Andre and I had our first miscarriage in May 2015. I was only about two or three weeks along, but I still felt an incredible amount of sadness. The following August, at about eleven weeks, we had our second miscarriage. We named this one Chris, going with a gender-neutral name since it had been too early to know. My emotions and grief multiplied and it took me months to work through it all.
The Oxford dictionary describes miscarriage as the expulsion of a fetus from the womb before it is able to survive independently, or the unsuccessful outcome of something planned.
Oxford is right, and the summary of my ER visit probably said something similar. It’s also what I often tried to tell myself when I wasn’t yet ready to face the reality of what had happened. I used it to try pushing back the flood of emotions that threatened to drown me. I even remember making jokes with the ultrasound tech about how pretty the blood in my ovaries looked on the screen just half an hour after losing my baby because I wasn’t yet ready to face the reality of what just happened.
If you’ve just had a miscarriage, you’re probably doing the same thing, too.
But miscarriage is so much more than what the dictionary or the ER summary says. It means no first breath. No cuddling, bonding, or feeding. It means no diaper changes, first teeth, first steps, or first words. It means no toddler tantrums or potty training. No bedtime stories or soft baby kisses. It’s no first day of school, no homework, no tests, or graduation.
In one instant, all of your hopes, dreams, and fears for your child’s future are torn from you with razor-sharp claws, leaving you bleeding and hopeless before you’ve ever had the chance to look at your sweet baby’s face. And there’s nothing you can do about it.

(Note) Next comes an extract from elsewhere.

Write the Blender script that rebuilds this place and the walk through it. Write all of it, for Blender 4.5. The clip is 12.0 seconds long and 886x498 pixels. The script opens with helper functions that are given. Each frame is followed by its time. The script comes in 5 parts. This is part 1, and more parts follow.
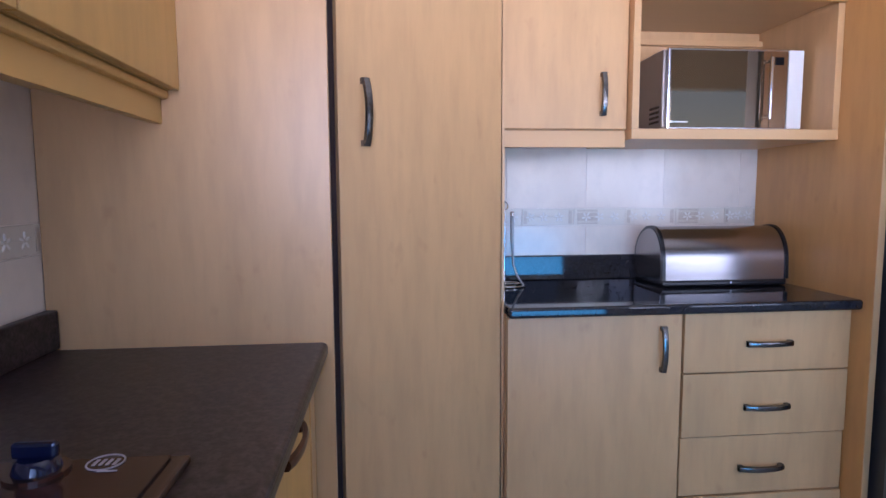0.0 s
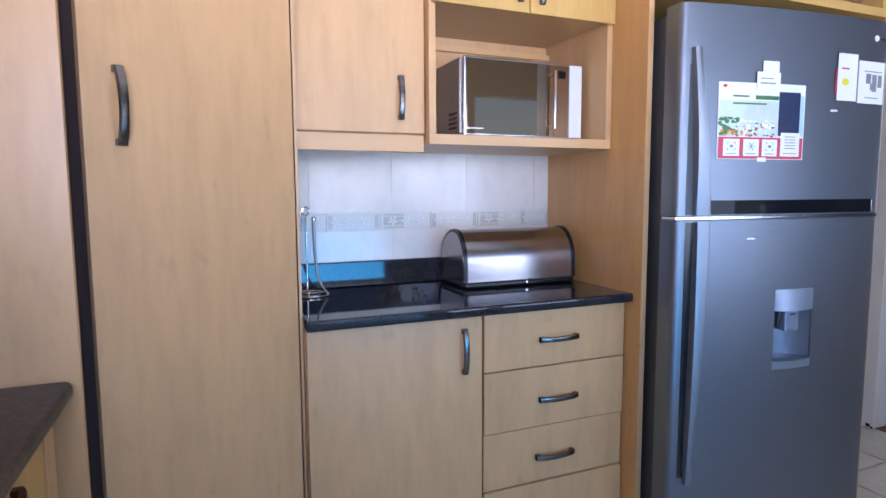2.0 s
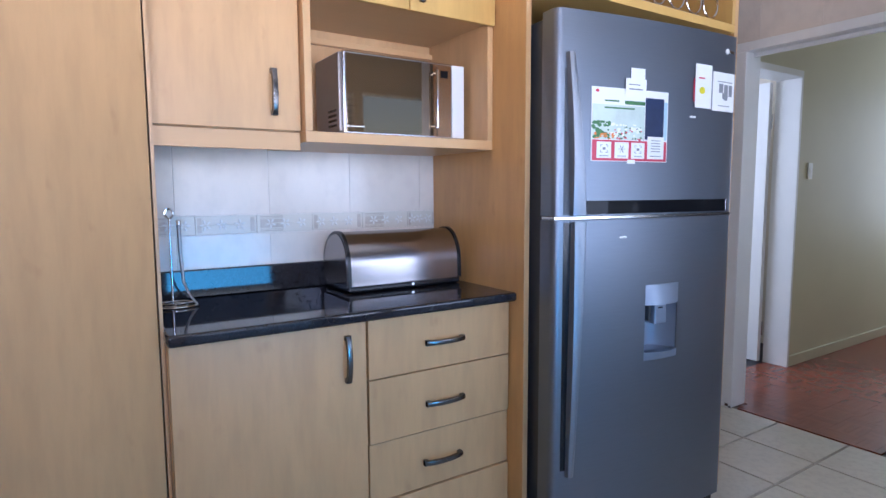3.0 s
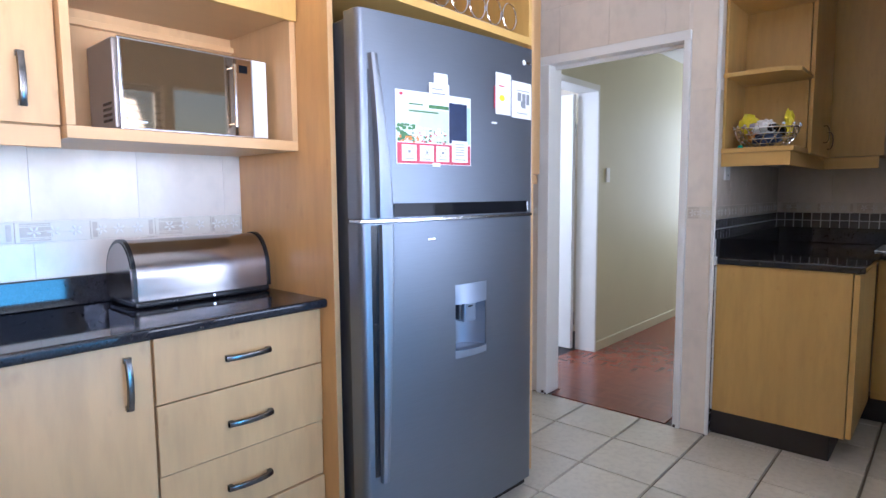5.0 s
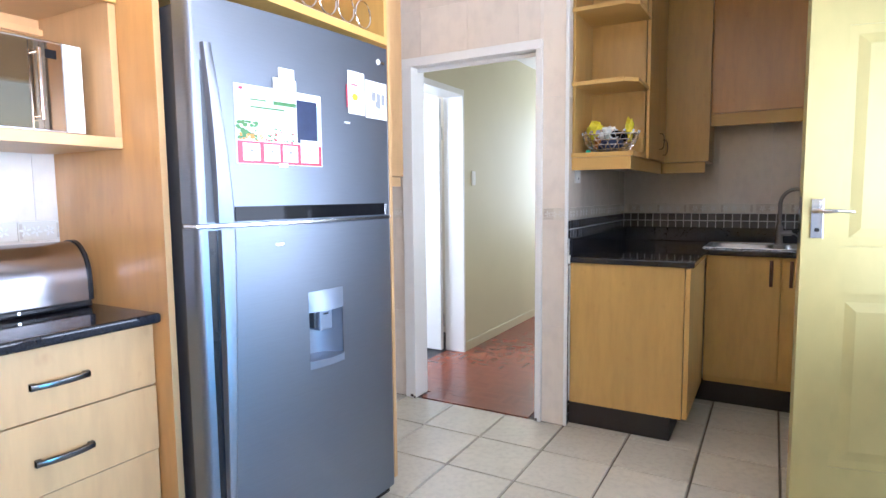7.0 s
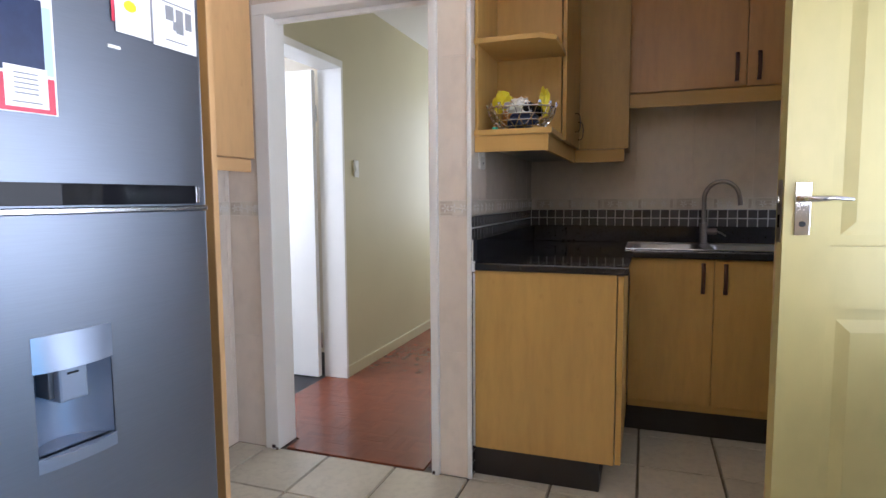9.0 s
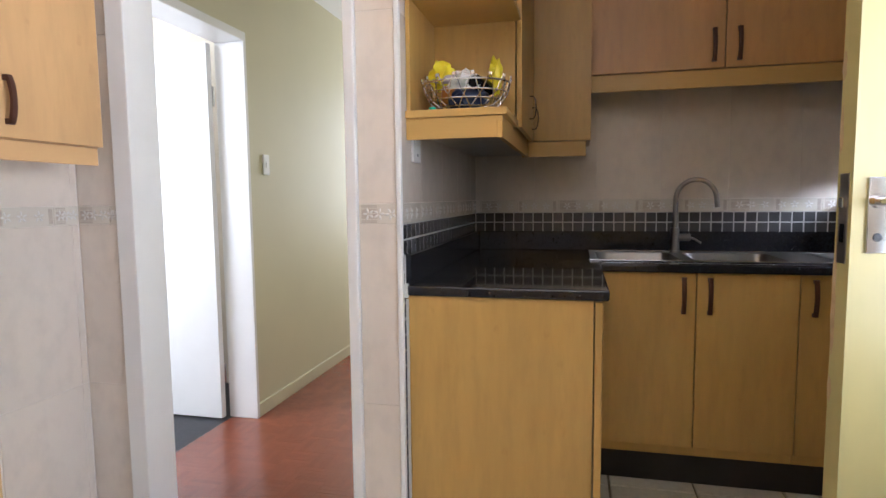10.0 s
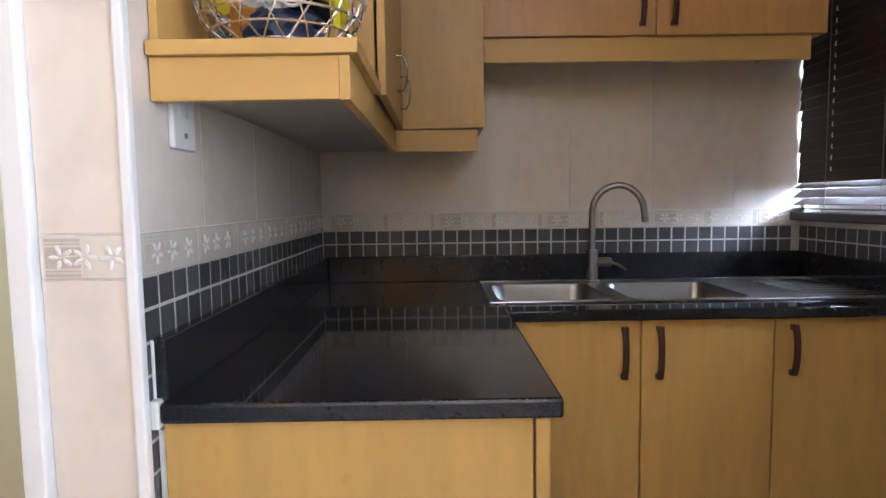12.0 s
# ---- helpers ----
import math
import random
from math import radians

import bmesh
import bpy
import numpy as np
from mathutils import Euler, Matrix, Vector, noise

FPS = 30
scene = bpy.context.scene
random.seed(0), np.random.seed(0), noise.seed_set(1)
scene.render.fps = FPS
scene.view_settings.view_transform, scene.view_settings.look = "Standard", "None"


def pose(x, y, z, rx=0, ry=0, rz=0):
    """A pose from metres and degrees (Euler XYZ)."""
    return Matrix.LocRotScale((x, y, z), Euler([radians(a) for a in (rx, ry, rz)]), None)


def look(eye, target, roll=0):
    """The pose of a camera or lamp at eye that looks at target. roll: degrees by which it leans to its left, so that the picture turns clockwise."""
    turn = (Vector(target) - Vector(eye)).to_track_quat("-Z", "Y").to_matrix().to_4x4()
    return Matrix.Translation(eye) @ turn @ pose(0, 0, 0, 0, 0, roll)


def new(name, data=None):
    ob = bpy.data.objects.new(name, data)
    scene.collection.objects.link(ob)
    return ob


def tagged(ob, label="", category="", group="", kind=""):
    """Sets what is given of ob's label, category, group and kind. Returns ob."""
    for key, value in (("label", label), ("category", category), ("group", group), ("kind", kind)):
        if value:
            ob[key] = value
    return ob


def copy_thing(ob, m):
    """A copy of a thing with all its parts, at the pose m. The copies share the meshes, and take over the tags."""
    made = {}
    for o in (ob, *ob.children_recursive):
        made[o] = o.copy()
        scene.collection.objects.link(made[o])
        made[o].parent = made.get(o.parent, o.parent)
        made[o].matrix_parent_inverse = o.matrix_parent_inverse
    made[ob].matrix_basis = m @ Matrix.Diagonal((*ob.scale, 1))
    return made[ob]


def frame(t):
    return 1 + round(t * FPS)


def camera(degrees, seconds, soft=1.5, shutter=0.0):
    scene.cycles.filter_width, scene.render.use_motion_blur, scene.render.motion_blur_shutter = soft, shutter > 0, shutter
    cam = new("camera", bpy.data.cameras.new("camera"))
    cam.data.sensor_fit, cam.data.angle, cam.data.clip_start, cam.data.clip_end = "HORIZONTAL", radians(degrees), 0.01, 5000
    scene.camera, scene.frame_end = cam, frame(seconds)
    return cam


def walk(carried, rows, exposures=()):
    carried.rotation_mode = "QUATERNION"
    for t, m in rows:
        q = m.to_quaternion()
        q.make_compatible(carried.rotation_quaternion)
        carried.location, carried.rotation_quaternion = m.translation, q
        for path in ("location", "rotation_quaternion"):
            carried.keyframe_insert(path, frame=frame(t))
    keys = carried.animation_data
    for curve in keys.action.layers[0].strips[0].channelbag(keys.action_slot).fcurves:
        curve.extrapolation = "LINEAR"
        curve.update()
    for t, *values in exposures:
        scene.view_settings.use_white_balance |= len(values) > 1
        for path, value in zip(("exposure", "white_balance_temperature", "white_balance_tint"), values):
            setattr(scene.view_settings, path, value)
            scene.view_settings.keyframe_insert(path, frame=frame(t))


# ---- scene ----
cam = camera(75.3, 12.0)
PATH = [
    (0, (0.447, 0.089, 1.223), (0.641, 2.07, 1.033), -0.3),
    (0.5, (0.473, 0.1, 1.223), (0.776, 2.067, 1.032), -0.3),
    (1, (0.503, 0.121, 1.225), (0.936, 2.064, 1.035), -0.3),
    (1.5, (0.535, 0.125, 1.232), (1.116, 2.029, 1.04), -0.3),
    (2, (0.552, 0.143, 1.239), (1.312, 1.983, 1.044), -0.3),
    (2.5, (0.575, 0.162, 1.237), (1.498, 1.926, 1.047), -0.3),
    (3, (0.612, 0.174, 1.24), (1.692, 1.846, 1.044), -0.3),
    (3.5, (0.653, 0.171, 1.239), (1.864, 1.751, 1.043), -0.4),
    (5.5, (0.758, 0.119, 1.241), (2.313, 1.363, 1.052), -0.5),
    (6, (0.787, 0.113, 1.24), (2.406, 1.272, 1.054), -0.6),
    (6.5, (0.807, 0.107, 1.24), (2.48, 1.186, 1.055), -0.6),
    (7, (0.831, 0.097, 1.235), (2.559, 1.088, 1.052), -0.6),
    (9, (1.517, 0.353, 1.176), (3.396, 1.016, 1.0), -0.4),
    (9.5, (1.802, 0.422, 1.188), (3.707, 1.004, 1.01), -0.5),
    (10, (2.071, 0.497, 1.181), (4.01, 0.954, 1.005), -0.6),
    (10.5, (2.289, 0.538, 1.186), (4.259, 0.834, 1.011), -0.7),
    (11, (2.542, 0.563, 1.191), (4.527, 0.733, 1.018), -0.7),
    (11.5, (2.739, 0.582, 1.187), (4.731, 0.641, 1.021), -0.8),
    (12, (2.927, 0.589, 1.206), (4.92, 0.577, 1.043), -0.8),
]
EXPOSURES = [(0.0, -0.44, 5010, 24), (1.0, -0.09, 4970, 21), (2.0, -0.22, 4890, 18), (3.5, -0.34, 4910, 17), (5.5, 0.54, 5070, 15), (7.0, 0.93, 5160, 13), (9.0, 0.33, 5500, 15), (10.5, 1.03, 5560, 14), (12.0, 1.29, 5240, 14)]
walk(cam, [(t, look(eye, target, roll)) for t, eye, target, roll in PATH], EXPOSURES)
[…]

Miscarriage means your child has died. And unless you have the presence of mind to ask the hospital to return the body to you after tests, there’s no funeral or any sort of burial process to help give you closure.
You may already have living children, have been trying to get pregnant for decades, or this was your first try. Either way, you have just experienced a loss that cannot accurately be put into words. You’re going to hurt more than you ever thought possible. You’re going to be angry at yourself, at God, and at women who have successful pregnancies.
You’ll feel inadequate. You’ll feel like a failure as a woman because you couldn’t bear this child. You’ll start to wonder if you ever will have children. You’ll be afraid that your partner hates or despises you because you couldn’t give them the baby they’ve wanted so badly. People will try to comfort you with words like “now you know you can get pregnant,” or “everything happens for a reason,” but they’ll fall on deaf ears because you’re hurting so much.
It’s okay to hurt. It’s okay to be angry. And it’s okay to cry. You don’t have to hide or put on a mask. Feel the emotions, grieve for the life that should’ve been, and know that you are not alone. Seek help if those emotions lean toward the unhealthy side, because postpartum depression and anxiety after losing a child are just as real as after having a living child.
Go to your partner and hold them, because they’re in just as much pain as you are and they, too, can’t be left to deal with it alone.
Whether this has just happened to you, or you’ve been holding onto your grief and emotions for too long, it’s time to break the silence. Allow yourself to grieve and process what you’ve just experienced, because only then will you be able to start finding your way through the wilderness. Only then can you start to heal from this gash in your soul.